Effective for tax years beginning in 2009 through 2012, the Hope Scholarship Credit is modified to allow, among other changes, a higher credit amount that can be claimed by a broader spectrum of taxpayers. The modifications are entitled the American Opportunity Tax Credit, as added by the American Recovery and Reinvestment Tax Act of 2009 , and amended by the Tax Relief, Unemployment Insurance Reauthorization, and Job Creation Act of 2010. All other requirements for the Hope Scholarship Credit not specifically amended, as discussed below, are retained for 2009 through 2012 (e.g. definitions of an eligible student and an eligible education institution).
Qualified tuition and related expenses have been expanded to include expenditures for course materials. Course materials means books, supplies, and course materials needed to take the class. For example if you’re in art class and you need paint, brushes, sketch books and so on. It doesn’t matter where you purchase the items from either. You can save yourself some money by purchasing them on sale at a big box store. You do not have to purchase the course related materials from the educational institution.
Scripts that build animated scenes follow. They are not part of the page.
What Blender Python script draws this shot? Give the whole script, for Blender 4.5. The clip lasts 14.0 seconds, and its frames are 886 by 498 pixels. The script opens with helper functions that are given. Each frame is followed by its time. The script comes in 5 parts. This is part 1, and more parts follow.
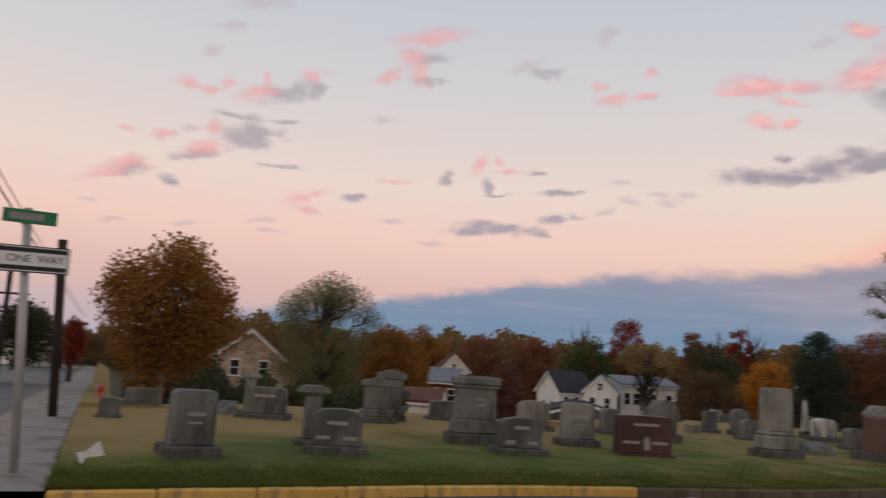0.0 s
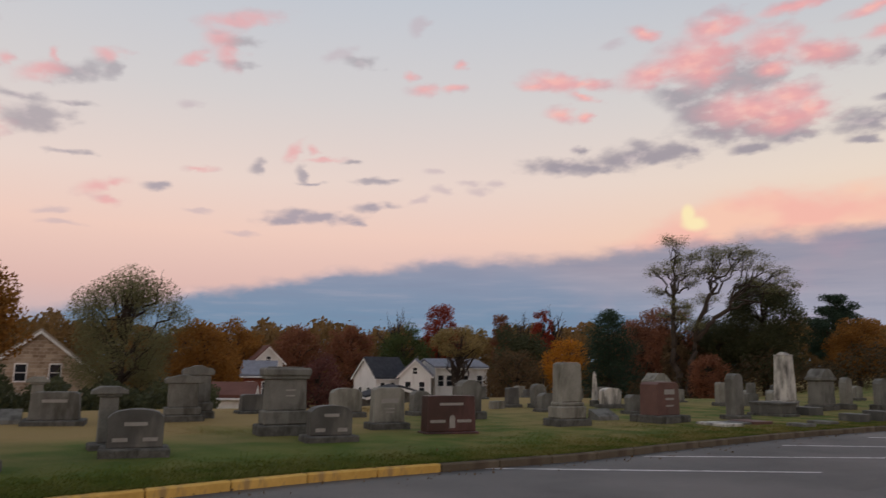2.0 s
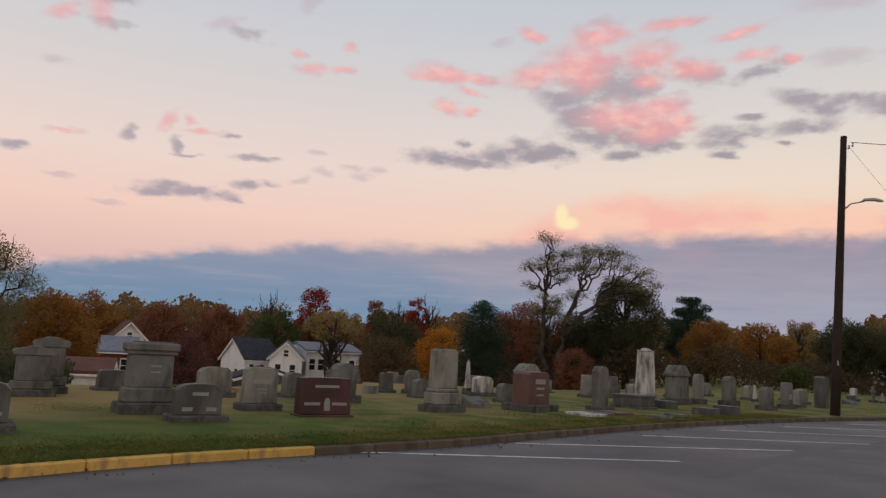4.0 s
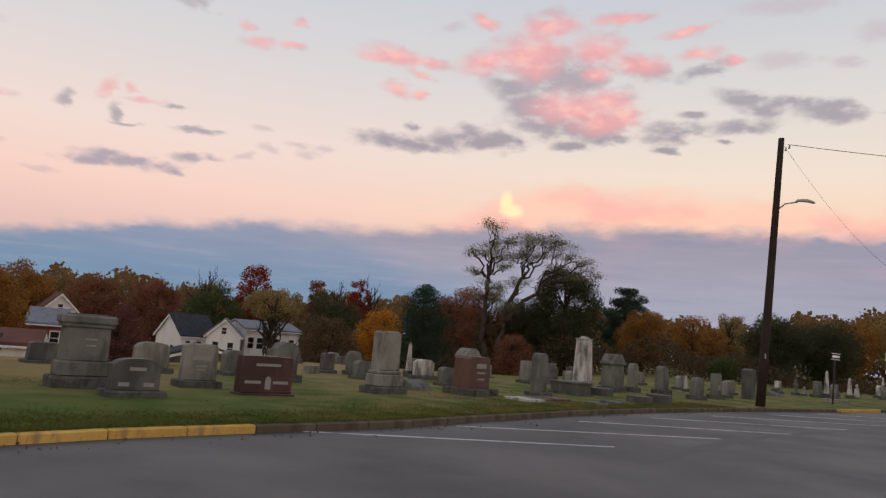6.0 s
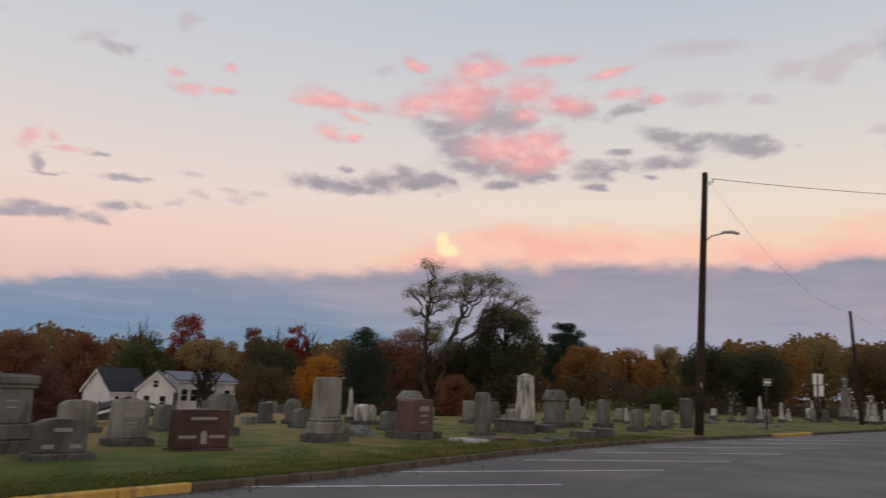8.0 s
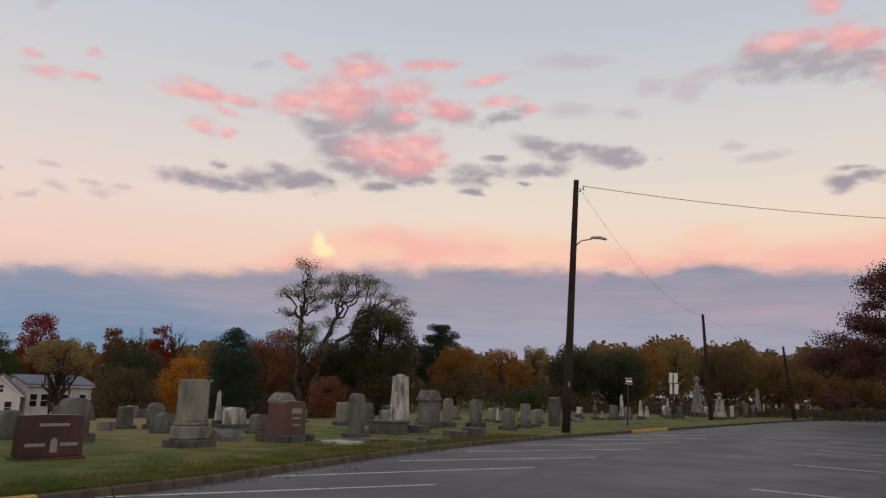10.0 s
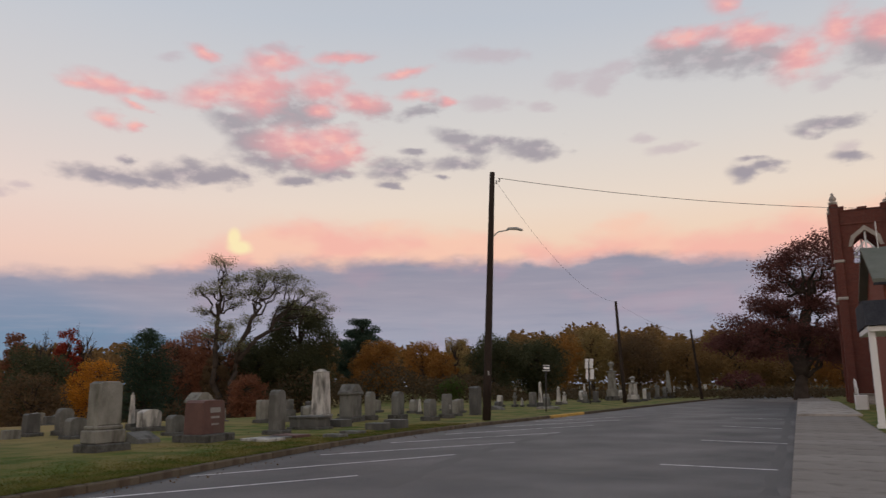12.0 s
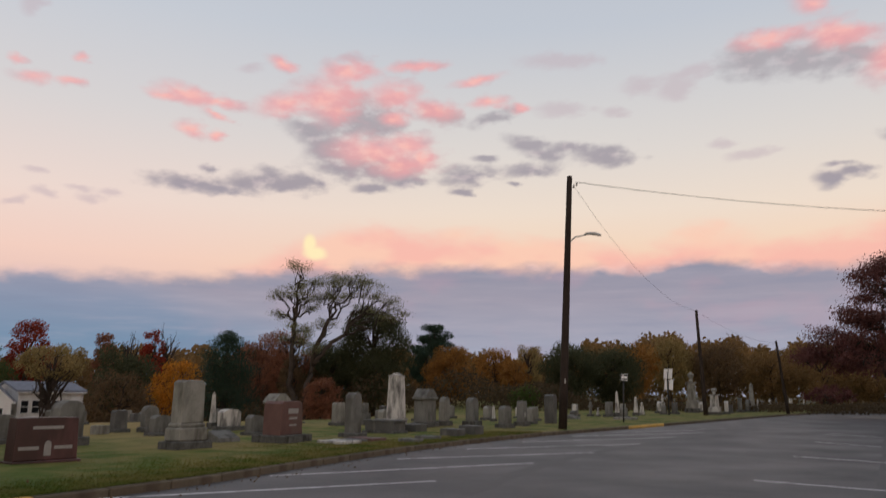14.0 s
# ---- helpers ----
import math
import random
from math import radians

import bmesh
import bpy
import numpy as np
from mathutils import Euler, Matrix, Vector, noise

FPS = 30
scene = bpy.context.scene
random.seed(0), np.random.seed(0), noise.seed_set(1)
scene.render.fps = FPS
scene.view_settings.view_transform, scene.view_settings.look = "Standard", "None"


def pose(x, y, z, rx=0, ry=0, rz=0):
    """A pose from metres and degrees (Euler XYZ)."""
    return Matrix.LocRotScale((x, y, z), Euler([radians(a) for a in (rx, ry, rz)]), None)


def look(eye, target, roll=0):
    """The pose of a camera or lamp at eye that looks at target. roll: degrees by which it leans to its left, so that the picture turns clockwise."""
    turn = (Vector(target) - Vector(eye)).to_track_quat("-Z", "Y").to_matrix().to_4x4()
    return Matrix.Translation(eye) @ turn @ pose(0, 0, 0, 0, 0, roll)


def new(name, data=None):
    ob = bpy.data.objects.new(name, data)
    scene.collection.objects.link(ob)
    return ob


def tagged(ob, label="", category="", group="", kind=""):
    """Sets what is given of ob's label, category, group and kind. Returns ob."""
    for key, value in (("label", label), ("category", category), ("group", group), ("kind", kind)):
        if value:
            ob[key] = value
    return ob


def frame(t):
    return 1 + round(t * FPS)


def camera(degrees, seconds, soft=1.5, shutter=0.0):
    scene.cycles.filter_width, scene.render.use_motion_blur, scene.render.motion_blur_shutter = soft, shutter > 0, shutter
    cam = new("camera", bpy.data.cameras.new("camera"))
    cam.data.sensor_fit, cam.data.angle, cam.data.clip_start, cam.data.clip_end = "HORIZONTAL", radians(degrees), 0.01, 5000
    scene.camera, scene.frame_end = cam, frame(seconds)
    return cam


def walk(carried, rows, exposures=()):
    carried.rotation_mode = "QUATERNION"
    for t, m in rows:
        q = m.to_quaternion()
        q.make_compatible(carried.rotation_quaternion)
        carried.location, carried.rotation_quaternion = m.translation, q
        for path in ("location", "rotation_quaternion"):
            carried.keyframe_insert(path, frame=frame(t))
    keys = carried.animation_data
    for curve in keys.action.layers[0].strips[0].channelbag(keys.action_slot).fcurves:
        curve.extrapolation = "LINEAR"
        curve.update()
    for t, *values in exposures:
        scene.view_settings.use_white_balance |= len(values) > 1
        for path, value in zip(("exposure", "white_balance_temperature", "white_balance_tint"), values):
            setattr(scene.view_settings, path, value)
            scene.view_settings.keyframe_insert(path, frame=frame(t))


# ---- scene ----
cam = camera(61.06, 14.0, soft=1.3, shutter=0.5)
PATH = [
    (0.0, pose(-0.444, -0.326, 1.795, 99.039, -3.816, -0.207)),
    (0.5, pose(-0.449, -0.322, 1.800, 100.025, -4.088, -7.404)),
    (1.0, pose(-0.406, -0.357, 1.796, 100.806, -2.529, -12.509)),
    (1.5, pose(-0.357, -0.510, 1.800, 100.107, -0.427, -15.979)),
    (2.0, pose(-0.281, -0.571, 1.786, 98.691, -0.674, -13.858)),
    (2.5, pose(-0.276, -0.545, 1.749, 97.793, -1.315, -11.375)),
    (3.0, pose(-0.287, -0.461, 1.745, 99.488, -1.980, -16.374)),
    (3.5, pose(-0.333, -0.417, 1.714, 98.461, -3.706, -21.264)),
    (4.0, pose(-0.366, -0.274, 1.718, 97.990, -2.895, -23.534)),
    (6.5, pose(-0.466, -0.260, 1.700, 96.964, -4.897, -28.408)),
    (7.0, pose(-0.448, -0.213, 1.724, 99.158, -3.265, -26.771)),
    (7.5, pose(-0.452, -0.252, 1.706, 99.754, -2.557, -27.987)),
    (8.0, pose(-0.452, -0.189, 1.723, 100.391, -2.012, -32.528)),
    (10.5, pose(-0.377, -0.045, 1.693, 100.474, -1.405, -42.835)),
    (11.0, pose(-0.387, -0.086, 1.666, 100.305, -1.064, -43.911)),
    (11.5, pose(-0.498, -0.265, 1.623, 100.775, 0.236, -45.566)),
    (12.0, pose(-0.469, -0.175, 1.645, 100.321, 0.776, -47.794)),
    (12.5, pose(-0.408, -0.010, 1.664, 100.311, 0.009, -49.663)),
    (13.0, pose(-0.363, 0.097, 1.646, 100.202, -0.213, -47.597)),
    (13.5, pose(-0.333, 0.143, 1.636, 97.962, 0.076, -42.228)),
    (14.0, pose(-0.367, 0.149, 1.604, 100.858, -0.552, -42.474)),
]
walk(cam, PATH, [(0.0, -0.03), (1.0, 0.05), (2.0, -0.06), (3.0, 0.05), (4.0, -0.03), (6.5, 0.08), (7.5, 0.0), (8.0, -0.02), (11.0, -0.03), (12.0, -0.06), (12.5, 0.06), (13.5, -0.09), (14.0, 0.0)])

# ---------------------------------------------------------------- sky and light
def srgb(r, g, b):
    return tuple((c / 255 / 12.92) if c <= 10 else ((c / 255 + 0.055) / 1.055) ** 2.4 for c in (r, g, b)) + (1.0,)


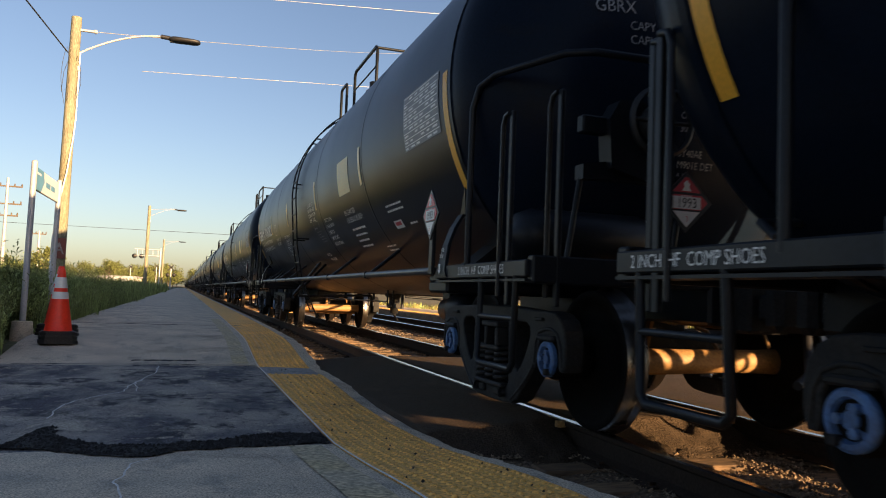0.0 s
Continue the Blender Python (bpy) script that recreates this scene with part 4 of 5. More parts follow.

The tax credit is partially refundable. If the taxpayer does not have sufficient tax liability to fully offset the tax credit, up to 40% of the amount of the tax credit may be refunded to the taxpayer. For example, if the taxpayer has $4,000 in education expenses (enough for a $2,500 tax credit) but only $1,500 in tax liability, the taxpayer may obtain the remaining $1,000 tax credit as a refund. This means that low income families who have no tax liability may file an income tax return to obtain a refund of up to $1,000 from the Hope Scholarship tax credit.